→ **Given instruction**:
Extract the text of each entry below exactly, leaving every image behind.
# # # #
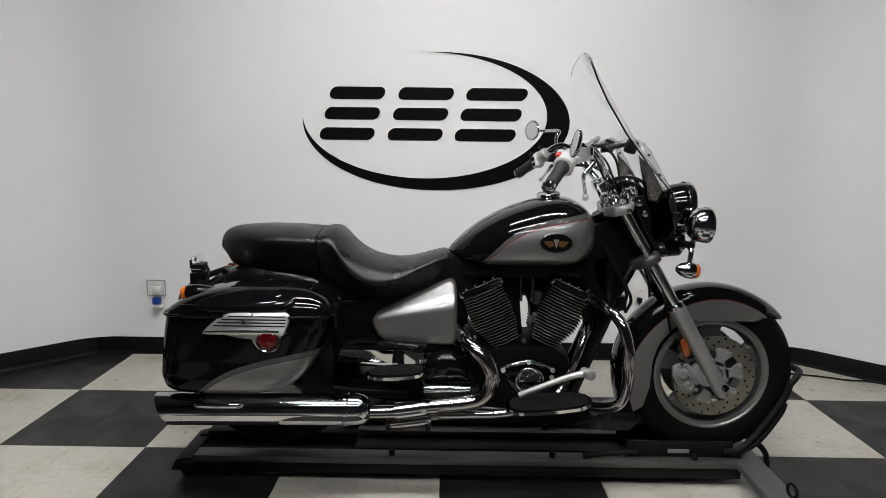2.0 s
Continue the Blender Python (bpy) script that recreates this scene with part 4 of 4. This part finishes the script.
# handlebar and controls
HB = [(0.320, 0.050, 1.134), (0.352, 0.110, 1.166), (0.384, 0.170, 1.196), (0.425, 0.215, 1.235), (0.468, 0.240, 1.250), (0.512, 0.290, 1.222), (0.553, 0.340, 1.160), (0.584, 0.392, 1.118), (0.578, 0.425, 1.113), (0.577, YC, 1.113)]
HB = HB + [(x, 2 * YC - y, z) for x, y, z in HB[-2::-1]]
bar_ob = part("handlebar", tube(HB, 0.0135, 16), M_chrome, bike, "wide chrome pull-back handlebar")
for sgn in (-1, 1):
    part("riser", turned([(0.0, 0.034), (0.008, 0.034), (0.014, 0.026), (0.020, 0.0215), (0.060, 0.0205), (0.062, 0.018)], (0.612, YC + sgn * 0.05, 1.048), (-0.50, 0, 0.87), 24), M_chrome, bar_ob)
for side in (0, 1):
    def s(b):
        return far_side(b) if side else b
    gd = Vector((0.067, 0.127, 0.066)).normalized()
    g0 = Vector((0.314, 0.042, 1.128))
    grip = part("grip", s(turned([(0.012, 0.018), (0.018, 0.0205), (0.06, 0.0198), (0.130, 0.0205), (0.138, 0.024), (0.143, 0.024), (0.145, 0.014)], g0, gd, 24)), M_grip, bar_ob, "black rubber hand grip")
    part("grip_end", s(turned([(-0.004, 0.0), (-0.002, 0.012), (0.004, 0.0205), (0.014, 0.0220), (0.018, 0.019)], g0, gd, 24)), M_chrome, grip, "chrome grip end cap")
    sd, up = Vector((gd.y, -gd.x, 0)).normalized(), gd.cross(Vector((gd.y, -gd.x, 0))).normalized()
    if up.z < 0:
        up = -up
    for k in range(8):
        a = 2 * math.pi * k / 8
        q = sd * math.cos(a) + up * math.sin(a)
        part("end_rib", s(tube([g0 + q * 0.006 - gd * 0.0040, g0 + q * 0.0185 + gd * 0.0010, g0 + q * 0.0216 + gd * 0.008], 0.0016, 6, smooth=False)), M_rubber, grip)

    def block(a0, a1, u0, u1, v0, v1, bevel=0.004):
        """A bevelled block along the bar: from a0 to a1 along it, u across and v upwards."""
        b = box(u0, u1, a0, a1, v0, v1, bevel)
        mm = Matrix((sd, gd, up)).transposed().to_4x4()
        bmesh.ops.transform(b, matrix=Matrix.Translation(g0) @ mm, verts=b.verts[:])
        return b

    if not side:
        h = part("switch_housing", s(merge(turned([(0.146, 0.026), (0.150, 0.0315), (0.192, 0.0325), (0.199, 0.029), (0.203, 0.018)], g0, gd, 28), block(0.152, 0.196, -0.030, 0.020, -0.040, -0.010, 0.008))), M_housing, bar_ob, "pale silver switch housing")
        part("kill_switch", s(block(0.158, 0.182, -0.026, -0.010, 0.024, 0.035, 0.003)), M_redlabel, h, "red stop switch")
        part("switch_button", s(block(0.160, 0.176, -0.036, -0.026, -0.006, 0.008, 0.002)), M_plastic, h)
        mc = part("master_cylinder", s(merge(block(0.206, 0.258, 0.028, 0.070, -0.012, 0.036, 0.006), block(0.200, 0.250, -0.010, 0.040, -0.020, 0.008, 0.008), turned([(0.204, 0.020), (0.206, 0.023), (0.232, 0.023), (0.236, 0.019)], g0, gd, 24))), M_housing, bar_ob, "silver fluid reservoir on its clamp")
        part("reservoir_lid", s(block(0.203, 0.261, 0.025, 0.073, 0.0362, 0.044, 0.003)), M_housing, mc)
        for a in (0.211, 0.253):
            for u in (0.033, 0.065):
                part("lid_screw", s(turned([(0, 0.004), (0.002, 0.004), (0.003, 0.0)], g0 + gd * a + sd * u + up * 0.044, up, 10)), M_satin, mc)
        part("lever_pivot", s(turned([(-0.012, 0.0), (-0.011, 0.010), (0.011, 0.010), (0.012, 0.0)], (0.474, 0.176, 1.202), up, 16)), M_chrome, mc)
    else:
        h = part("switch_housing", s(merge(turned([(0.146, 0.024), (0.150, 0.028), (0.178, 0.028), (0.182, 0.023)], g0, gd, 26), block(0.150, 0.180, -0.030, 0.010, -0.036, -0.006, 0.005))), M_housing, bar_ob, "pale silver switch housing")
        for a0, a1, u0, u1, v0, v1 in ((0.146, 0.160, -0.030, -0.016, 0.014, 0.032), (0.154, 0.172, -0.036, -0.026, -0.008, 0.008), (0.160, 0.174, -0.036, -0.028, -0.030, -0.016), (0.190, 0.202, -0.010, 0.010, 0.026, 0.044)):
            part("switch_button", s(block(a0, a1, u0, u1, v0, v1, 0.003)), M_plastic, h)
        part("clutch_perch", s(merge(*[turned([(a, 0.017), (a + 0.001, r), (a + 0.009, r), (a + 0.010, 0.017)], g0, gd, 22) for a, r in ((0.183, 0.025), (0.194, 0.022), (0.205, 0.025), (0.217, 0.021))], block(0.186, 0.226, 0.006, 0.040, -0.012, 0.012, 0.005))), M_satin, bar_ob, "polished clutch lever perch")
        part("cable_block", s(block(0.215, 0.262, 0.000, 0.030, -0.038, -0.012, 0.006)), M_plastic, bar_ob)
    part("lever", s(tube([(0.480, 0.172, 1.206), (0.462, 0.158, 1.186), (0.440, 0.138, 1.166), (0.434, 0.110, 1.148), (0.428, 0.060, 1.128), (0.421, 0.012, 1.108)], [0.006, 0.0075, 0.0075, 0.006, 0.005, 0.0055], 12)), M_chrome, bar_ob, "polished lever")
    part("lever_ball", s(turned([(-0.009, 0.0), (-0.008, 0.005), (-0.004, 0.0095), (0.004, 0.0095), (0.008, 0.006), (0.009, 0.0)], (0.420, 0.008, 1.106), (0.1, 0.9, 0.3), 16)), M_satin, bar_ob)
    for pts in ([(0.468, 0.205, 1.252), (0.535, 0.300, 1.250), (0.600, 0.385, 1.205), (0.635, 0.430, 1.10), (0.665, 0.430, 0.96)], [(0.412, 0.215, 1.192), (0.500, 0.315, 1.186), (0.580, 0.390, 1.165), (0.625, 0.420, 1.09), (0.650, 0.425, 0.98)]):
        part("cable", s(tube(pts, 0.0043, 8)), M_plastic, bar_ob)
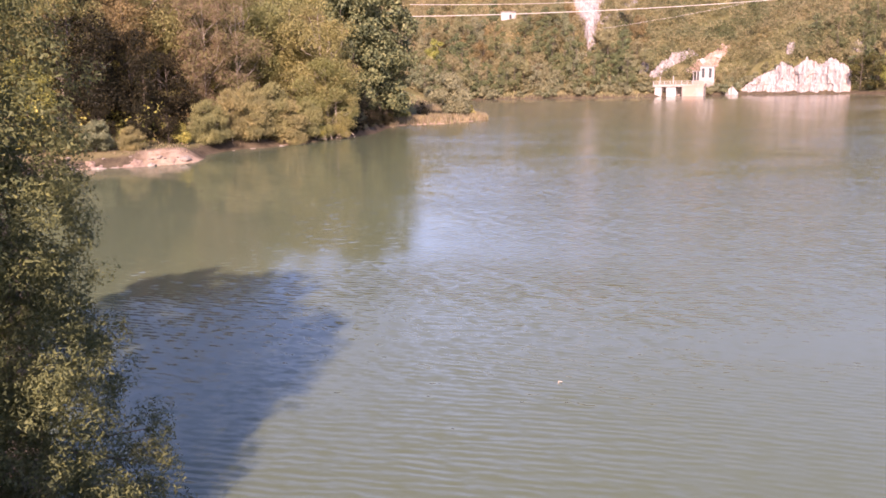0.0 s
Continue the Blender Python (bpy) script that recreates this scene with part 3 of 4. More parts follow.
# # # #
→ **Task output**:
2.0 s
Continue the Blender Python (bpy) script that recreates this scene with part 4 of 4. This part finishes the script.
# handlebar and controls
HB = [(0.320, 0.050, 1.134), (0.352, 0.110, 1.166), (0.384, 0.170, 1.196), (0.425, 0.215, 1.235), (0.468, 0.240, 1.250), (0.512, 0.290, 1.222), (0.553, 0.340, 1.160), (0.584, 0.392, 1.118), (0.578, 0.425, 1.113), (0.577, YC, 1.113)]
HB = HB + [(x, 2 * YC - y, z) for x, y, z in HB[-2::-1]]
bar_ob = part("handlebar", tube(HB, 0.0135, 16), M_chrome, bike, "wide chrome pull-back handlebar")
for sgn in (-1, 1):
    part("riser", turned([(0.0, 0.034), (0.008, 0.034), (0.014, 0.026), (0.020, 0.0215), (0.060, 0.0205), (0.062, 0.018)], (0.612, YC + sgn * 0.05, 1.048), (-0.50, 0, 0.87), 24), M_chrome, bar_ob)
for side in (0, 1):
    def s(b):
        return far_side(b) if side else b
    gd = Vector((0.067, 0.127, 0.066)).normalized()
    g0 = Vector((0.314, 0.042, 1.128))
    grip = part("grip", s(turned([(0.012, 0.018), (0.018, 0.0205), (0.06, 0.0198), (0.130, 0.0205), (0.138, 0.024), (0.143, 0.024), (0.145, 0.014)], g0, gd, 24)), M_grip, bar_ob, "black rubber hand grip")
    part("grip_end", s(turned([(-0.004, 0.0), (-0.002, 0.012), (0.004, 0.0205), (0.014, 0.0220), (0.018, 0.019)], g0, gd, 24)), M_chrome, grip, "chrome grip end cap")
    sd, up = Vector((gd.y, -gd.x, 0)).normalized(), gd.cross(Vector((gd.y, -gd.x, 0))).normalized()
    if up.z < 0:
        up = -up
    for k in range(8):
        a = 2 * math.pi * k / 8
        q = sd * math.cos(a) + up * math.sin(a)
        part("end_rib", s(tube([g0 + q * 0.006 - gd * 0.0040, g0 + q * 0.0185 + gd * 0.0010, g0 + q * 0.0216 + gd * 0.008], 0.0016, 6, smooth=False)), M_rubber, grip)

    def block(a0, a1, u0, u1, v0, v1, bevel=0.004):
        """A bevelled block along the bar: from a0 to a1 along it, u across and v upwards."""
        b = box(u0, u1, a0, a1, v0, v1, bevel)
        mm = Matrix((sd, gd, up)).transposed().to_4x4()
        bmesh.ops.transform(b, matrix=Matrix.Translation(g0) @ mm, verts=b.verts[:])
        return b

    if not side:
        h = part("switch_housing", s(merge(turned([(0.146, 0.026), (0.150, 0.0315), (0.192, 0.0325), (0.199, 0.029), (0.203, 0.018)], g0, gd, 28), block(0.152, 0.196, -0.030, 0.020, -0.040, -0.010, 0.008))), M_housing, bar_ob, "pale silver switch housing")
        part("kill_switch", s(block(0.158, 0.182, -0.026, -0.010, 0.024, 0.035, 0.003)), M_redlabel, h, "red stop switch")
        part("switch_button", s(block(0.160, 0.176, -0.036, -0.026, -0.006, 0.008, 0.002)), M_plastic, h)
        mc = part("master_cylinder", s(merge(block(0.206, 0.258, 0.028, 0.070, -0.012, 0.036, 0.006), block(0.200, 0.250, -0.010, 0.040, -0.020, 0.008, 0.008), turned([(0.204, 0.020), (0.206, 0.023), (0.232, 0.023), (0.236, 0.019)], g0, gd, 24))), M_housing, bar_ob, "silver fluid reservoir on its clamp")
        part("reservoir_lid", s(block(0.203, 0.261, 0.025, 0.073, 0.0362, 0.044, 0.003)), M_housing, mc)
        for a in (0.211, 0.253):
            for u in (0.033, 0.065):
                part("lid_screw", s(turned([(0, 0.004), (0.002, 0.004), (0.003, 0.0)], g0 + gd * a + sd * u + up * 0.044, up, 10)), M_satin, mc)
        part("lever_pivot", s(turned([(-0.012, 0.0), (-0.011, 0.010), (0.011, 0.010), (0.012, 0.0)], (0.474, 0.176, 1.202), up, 16)), M_chrome, mc)
    else:
        h = part("switch_housing", s(merge(turned([(0.146, 0.024), (0.150, 0.028), (0.178, 0.028), (0.182, 0.023)], g0, gd, 26), block(0.150, 0.180, -0.030, 0.010, -0.036, -0.006, 0.005))), M_housing, bar_ob, "pale silver switch housing")
        for a0, a1, u0, u1, v0, v1 in ((0.146, 0.160, -0.030, -0.016, 0.014, 0.032), (0.154, 0.172, -0.036, -0.026, -0.008, 0.008), (0.160, 0.174, -0.036, -0.028, -0.030, -0.016), (0.190, 0.202, -0.010, 0.010, 0.026, 0.044)):
            part("switch_button", s(block(a0, a1, u0, u1, v0, v1, 0.003)), M_plastic, h)
        part("clutch_perch", s(merge(*[turned([(a, 0.017), (a + 0.001, r), (a + 0.009, r), (a + 0.010, 0.017)], g0, gd, 22) for a, r in ((0.183, 0.025), (0.194, 0.022), (0.205, 0.025), (0.217, 0.021))], block(0.186, 0.226, 0.006, 0.040, -0.012, 0.012, 0.005))), M_satin, bar_ob, "polished clutch lever perch")
        part("cable_block", s(block(0.215, 0.262, 0.000, 0.030, -0.038, -0.012, 0.006)), M_plastic, bar_ob)
    part("lever", s(tube([(0.480, 0.172, 1.206), (0.462, 0.158, 1.186), (0.440, 0.138, 1.166), (0.434, 0.110, 1.148), (0.428, 0.060, 1.128), (0.421, 0.012, 1.108)], [0.006, 0.0075, 0.0075, 0.006, 0.005, 0.0055], 12)), M_chrome, bar_ob, "polished lever")
    part("lever_ball", s(turned([(-0.009, 0.0), (-0.008, 0.005), (-0.004, 0.0095), (0.004, 0.0095), (0.008, 0.006), (0.009, 0.0)], (0.420, 0.008, 1.106), (0.1, 0.9, 0.3), 16)), M_satin, bar_ob)
    for pts in ([(0.468, 0.205, 1.252), (0.535, 0.300, 1.250), (0.600, 0.385, 1.205), (0.635, 0.430, 1.10), (0.665, 0.430, 0.96)], [(0.412, 0.215, 1.192), (0.500, 0.315, 1.186), (0.580, 0.390, 1.165), (0.625, 0.420, 1.09), (0.650, 0.425, 0.98)]):
        part("cable", s(tube(pts, 0.0043, 8)), M_plastic, bar_ob)
0.0 s
Continue the Blender Python (bpy) script that recreates this scene with part 3 of 4. More parts follow.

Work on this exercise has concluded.